On our waiter's recommendation we began with a surprisingly full-bodied Mexican Sauvignon Blanc (700 yen) with just a hint of apple that was good enough to demand a second generously poured glass. Opting for one of the set menus (5800 yen, or 6800 with milk-fed lamb), we began with a mixed starter plate. Almost a meal in itself, the plate consisted of some of the more familiar dishes of Mexican cuisine. The guacamole was freshly made to order – as it always should be – and was rich, chunky and perfect with warm corn tortilla chips fresh from the fryer. And in preparing the fried quesadilla the chef somehow managed to achieve the perfect balance of crispiness on the outside and softness on the inside, without allowing the dish to become oily.

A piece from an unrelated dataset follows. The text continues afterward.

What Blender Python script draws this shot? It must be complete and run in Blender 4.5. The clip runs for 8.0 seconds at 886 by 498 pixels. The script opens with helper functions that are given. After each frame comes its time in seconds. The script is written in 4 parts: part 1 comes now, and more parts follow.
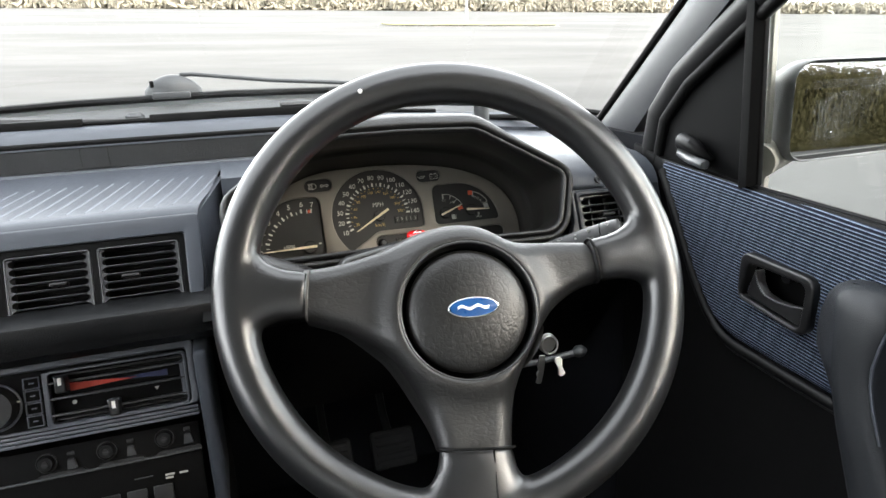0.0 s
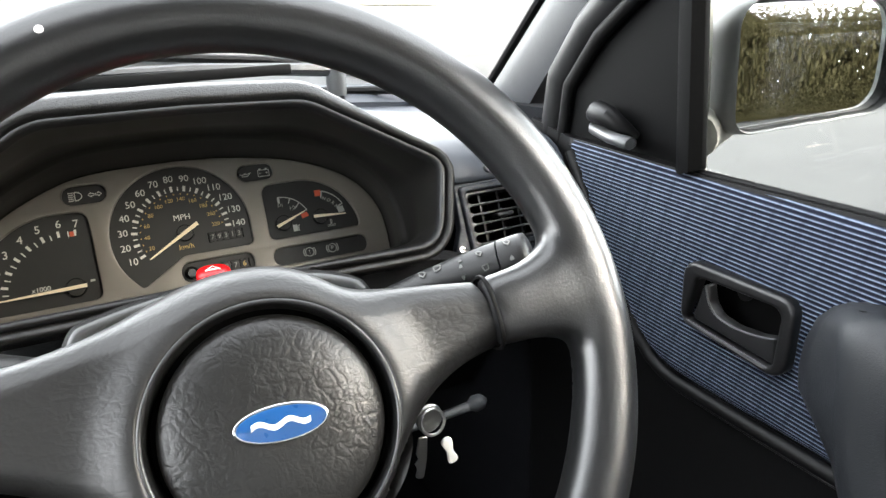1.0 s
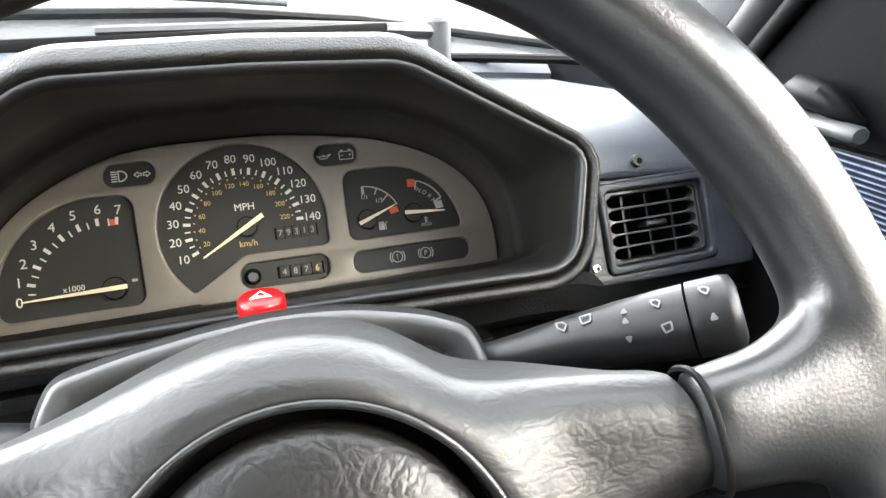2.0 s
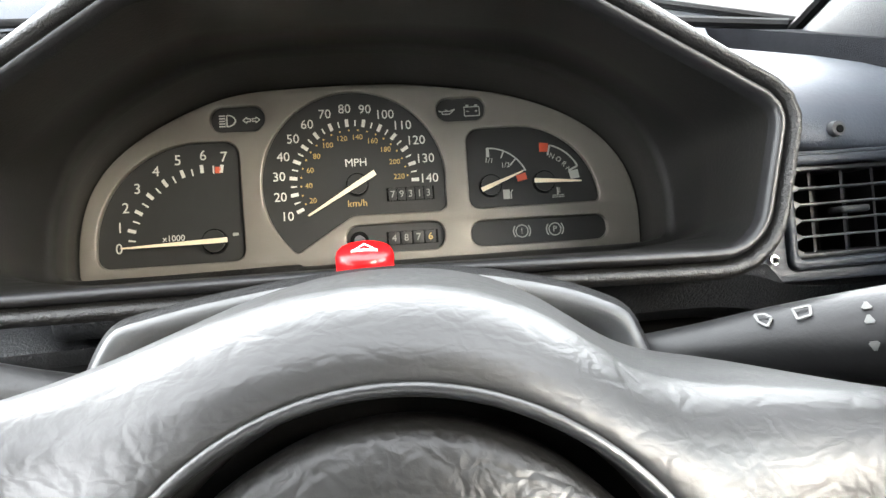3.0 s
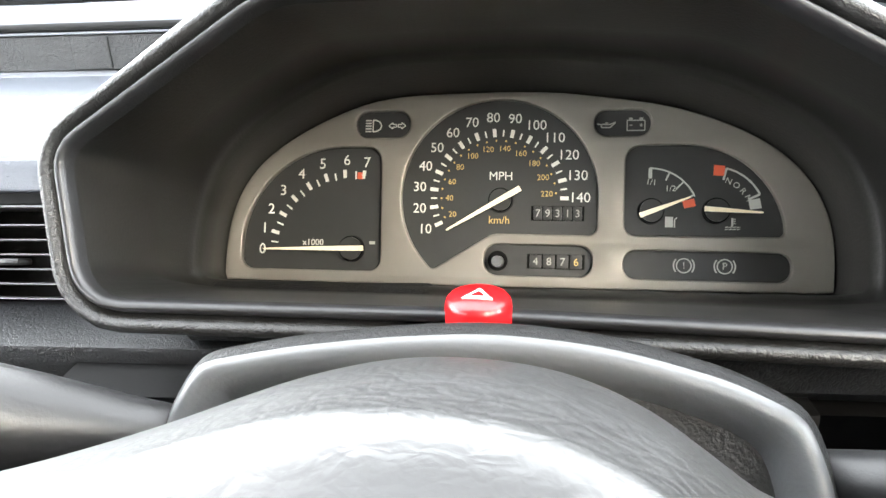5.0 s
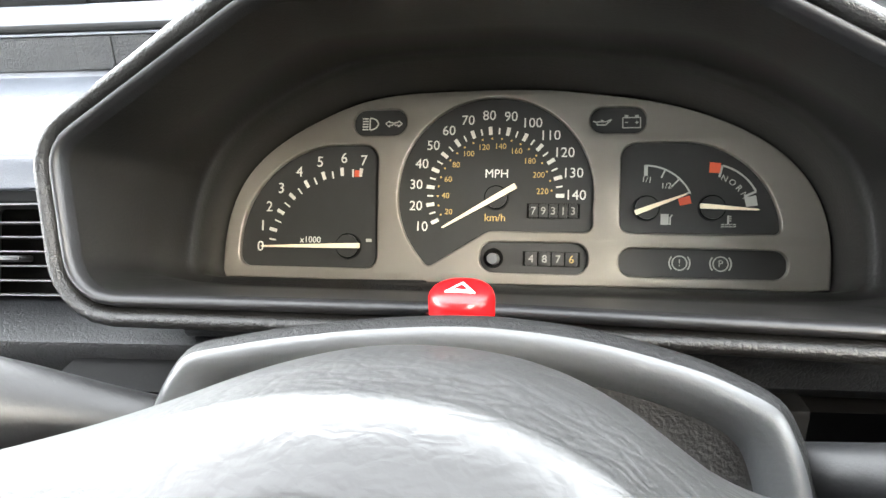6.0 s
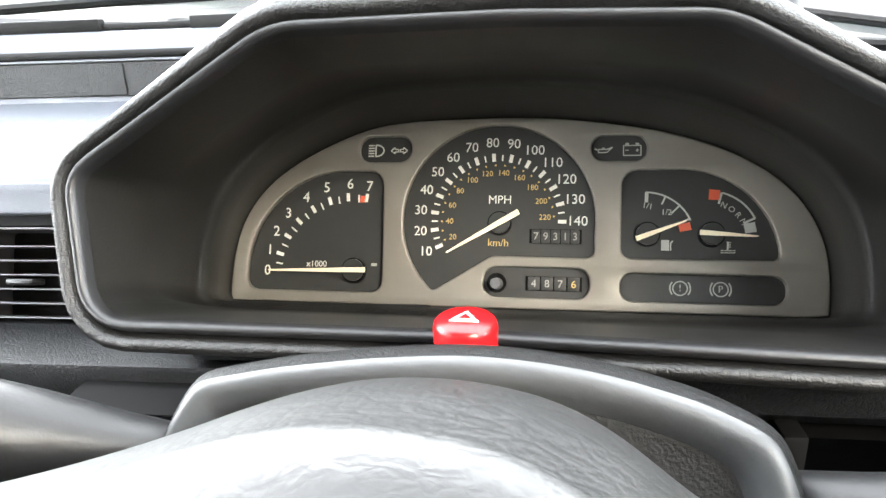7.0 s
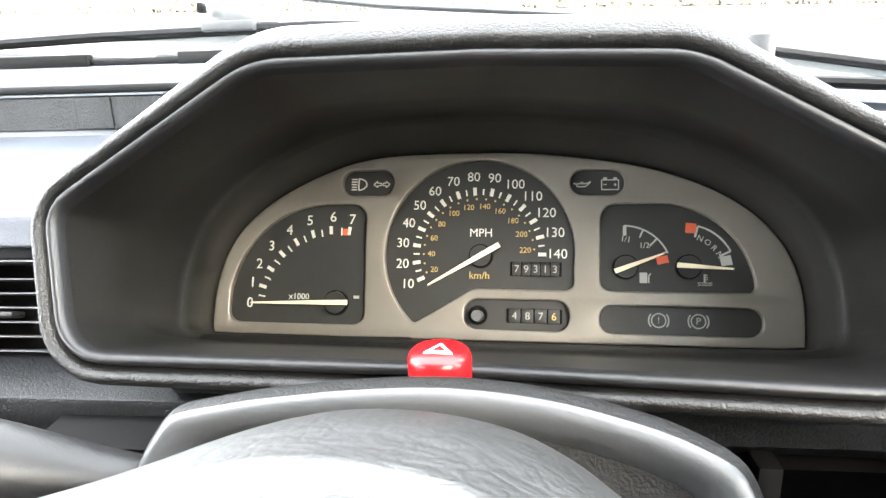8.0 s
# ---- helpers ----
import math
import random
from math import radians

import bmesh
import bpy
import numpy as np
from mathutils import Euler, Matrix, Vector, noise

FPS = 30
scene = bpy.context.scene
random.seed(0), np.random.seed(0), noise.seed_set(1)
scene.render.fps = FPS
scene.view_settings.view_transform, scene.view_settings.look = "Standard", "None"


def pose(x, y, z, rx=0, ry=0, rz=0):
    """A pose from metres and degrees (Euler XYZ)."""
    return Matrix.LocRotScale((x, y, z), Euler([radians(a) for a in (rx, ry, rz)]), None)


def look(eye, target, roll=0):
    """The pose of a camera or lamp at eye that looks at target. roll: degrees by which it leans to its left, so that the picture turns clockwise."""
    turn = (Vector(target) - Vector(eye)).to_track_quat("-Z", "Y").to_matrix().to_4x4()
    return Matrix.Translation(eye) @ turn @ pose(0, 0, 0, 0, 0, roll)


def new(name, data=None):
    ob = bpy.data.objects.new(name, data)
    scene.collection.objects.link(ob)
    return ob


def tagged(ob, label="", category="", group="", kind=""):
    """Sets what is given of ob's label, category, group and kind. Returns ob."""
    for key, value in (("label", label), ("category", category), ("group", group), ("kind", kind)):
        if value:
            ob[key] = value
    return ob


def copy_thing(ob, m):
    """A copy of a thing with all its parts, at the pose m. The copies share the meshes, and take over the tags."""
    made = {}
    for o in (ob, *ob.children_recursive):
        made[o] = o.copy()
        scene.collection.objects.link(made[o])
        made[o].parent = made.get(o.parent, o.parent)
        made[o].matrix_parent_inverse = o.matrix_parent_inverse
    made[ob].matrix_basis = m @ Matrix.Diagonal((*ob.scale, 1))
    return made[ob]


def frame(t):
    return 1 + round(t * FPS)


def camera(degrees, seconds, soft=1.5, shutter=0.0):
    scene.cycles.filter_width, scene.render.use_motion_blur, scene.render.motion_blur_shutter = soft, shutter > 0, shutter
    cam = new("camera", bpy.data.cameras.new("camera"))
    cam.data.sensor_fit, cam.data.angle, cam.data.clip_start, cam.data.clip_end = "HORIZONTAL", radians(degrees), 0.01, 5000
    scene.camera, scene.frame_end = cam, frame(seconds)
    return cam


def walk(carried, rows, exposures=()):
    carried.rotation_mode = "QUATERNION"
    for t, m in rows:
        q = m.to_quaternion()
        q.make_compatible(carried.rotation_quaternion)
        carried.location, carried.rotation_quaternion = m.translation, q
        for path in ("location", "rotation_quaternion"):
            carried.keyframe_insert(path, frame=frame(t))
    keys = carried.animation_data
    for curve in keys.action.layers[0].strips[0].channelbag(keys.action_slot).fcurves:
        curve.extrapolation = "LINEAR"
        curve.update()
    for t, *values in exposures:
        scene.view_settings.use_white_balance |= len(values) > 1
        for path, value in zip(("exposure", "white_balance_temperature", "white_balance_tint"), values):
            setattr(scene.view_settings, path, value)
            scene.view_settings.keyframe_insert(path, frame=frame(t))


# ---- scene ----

Prawns in a light tomato sauce served on a soft taco added an acidic contrast, whilst our favorite – chicken and black beans tostada - was a triumph of texture.
But the real highlight of the plate was a sensational salsa which was deep, layered and fresh. Not only did it elevate all of the dishes, but it was good enough that we found ourselves guiltily spoon-feeding each other the remnants.
Next up were soups, first a tomato-based tortilla so rich and smooth as to be almost a sauce, and with just enough heat to keep us wanting more. That was followed by a chicken broth with a spectacular depth of flavor, garnished with red onions, coriander, avocado, chili and lime.
As much as we enjoyed the appetizers – and we really enjoyed the appetizers – the main event was of course the meat. The hefty 2-inch thick Mexican beef tenderloin was perfectly seasoned. Four dipping sauces (salsa verde, salsa roja, white wine vinegar dressing and a beef gravy) allowed for different interpretations with every bite while a side salad of watercress and coriander added crunch and texture. This, apparently, is how the Jaliscans eat their meat and on the evidence of this dish we're not inclined to disagree with them.
The rack of milk-fed lamb – which had entranced us since our arrival – was even better. The 6 hour smoking process had allowed some of the oil to drip from the fattier portions of the meat, rendering them crispy, unctuous and simply delicious. The meat below, perfectly seasoned, fell from the bone and made it almost impossible to stop eating – though we did periodically take breaks to sip the house red (700 yen), a Mexican Petit Syrah seemingly made for red meat.
The generosity of the portions made dessert an unlikely prospect but at the urgings of our friendly waiter we braved the flan. The matronly Mexican hostess proudly informed us that this was a family recipe, augmented by the addition of coconut milk. The result was a light, eggy, cheesecake-textured concoction that we will happily order on our next visit. Which, I'm happy to announce, will be soon. Tex-Mex is dead. Viva Mexico! Viva Gabriela!